Inklusion an Schulen
Der Landtag hat einen umfassenden Bericht zur Inklusion an Schulen vorgelegt. Daraus ergibt sich, dass Schleswig-Holstein mit rund 70 Prozent eine der bundesweit höchsten Inkusionsquoten aufweist. Allerdings gibt es auch Unterschiede bei den Qualitätsstandards und Modellen. Hier soll nachgearbeitet werden. Der Bericht wird in den Ausschüssen weiter beraten. Aus Sicht des dbb sh und seiner Lehrerverbände ist der Personalmangel ein wesentliches Problem, was übrigens bereits vom Landesrechnungshof grundsätzlich bestätigt wurde.
Erzieher-Ausbildung
Der Bund hat finanzielle Mittel bereitgestellt, um die sogenannte praxisintegrierte Erzieher-Ausbildung zu fördern. Diese Förderung läuft nun früher als ursprünglich vorgesehen aus. Der Landtag verabschiedete einen Antrag der Koalition, der die Landesregierung auffordert, sich für eine weitere Bundesförderung einzusetzen.
Aus Sicht des dbb sh ist klar, dass zu einem familienfreundlichen Land auch ausreichend qualifizierte Erzieherinnen und Erzieher gehören. Aus der Kita-Reform des Landes erwächst ein zusätzlicher Personalbedarf. Es ist ein Armutszeugnis, dass die Finanzierung der Ausbildung ein Problem darstellt. Eine gesamtstaatliche Lösung ist überfällig.

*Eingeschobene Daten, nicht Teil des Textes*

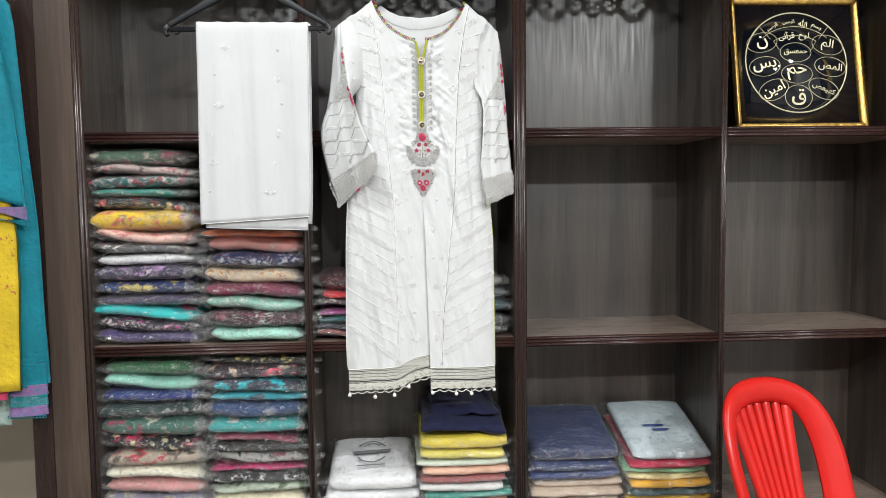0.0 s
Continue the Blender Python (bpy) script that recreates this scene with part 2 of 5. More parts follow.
slab("floor", -3.1, 3.1, -7.2, 0.6, -0.1, 0.0, FLOORM, "beige tiled shop floor")
slab("ceiling", -3.1, 3.1, -7.2, 0.6, 2.8, 2.9, CEIL, "white painted ceiling with panel lights")
slab("wall_north", -3.0, 3.0, 0.36, 0.5, 0.0, 2.8, BEIGE, "beige painted wall behind the shelving")
slab("wall_south", -3.0, 3.0, -7.1, -7.0, 0.0, 2.8, ROOM, "plain painted wall of the shop")
slab("wall_west", -3.1, -3.0, -7.2, 0.6, 0.0, 2.8, ROOM, "plain painted wall of the shop")
slab("wall_east", 3.0, 3.1, -7.2, 0.6, 0.0, 2.8, ROOM, "plain painted wall of the shop")
slab("wall_upper", -3.0, 3.0, 0.02, 0.355, 2.07, 2.8, WALLPAPER, "cream wallpaper with pink roses above the cornice")

# ---- shelving ----
BACK, SH1, SH1_RIGHT, SH2, SH3 = 0.307, 1.491, 1.497, 0.925, 0.39
shelving = thing("shelving_unit", (0.28, 0.15, 0), "built-in dark wenge shelving with reeded mahogany edges and a carved cornice", "shelving")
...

Berufsbezeichnungen in der Pflege
Die Pflegekammer und Personalmangel sind seit langem gleichermaßen diskutierte und ungelöste Pflege-Themen. In der letzten Landtagssitzung ging es zur Abwechslung um Berufsbezeichnungen. Anlass ist die erfolgte Zusammenführung der Ausbildungen in der Alten-, Kranken- und Kinderkrankenpflege zu einem einheitlichen Berufsbild. Die neue Berufsbezeichnung lautet "Pflegefachfrau" beziehungsweise "Pflegefachmann". Die Bezeichnungen "Krankenschwester" oder "Kinderpflegerin" gehören der Vergangenheit an. Jetzt gilt es, auch die landesrechtlichen Vorschriften anzupassen. Ein entsprechender Gesetzentwurf wurde an den Sozialausschuss überwiesen.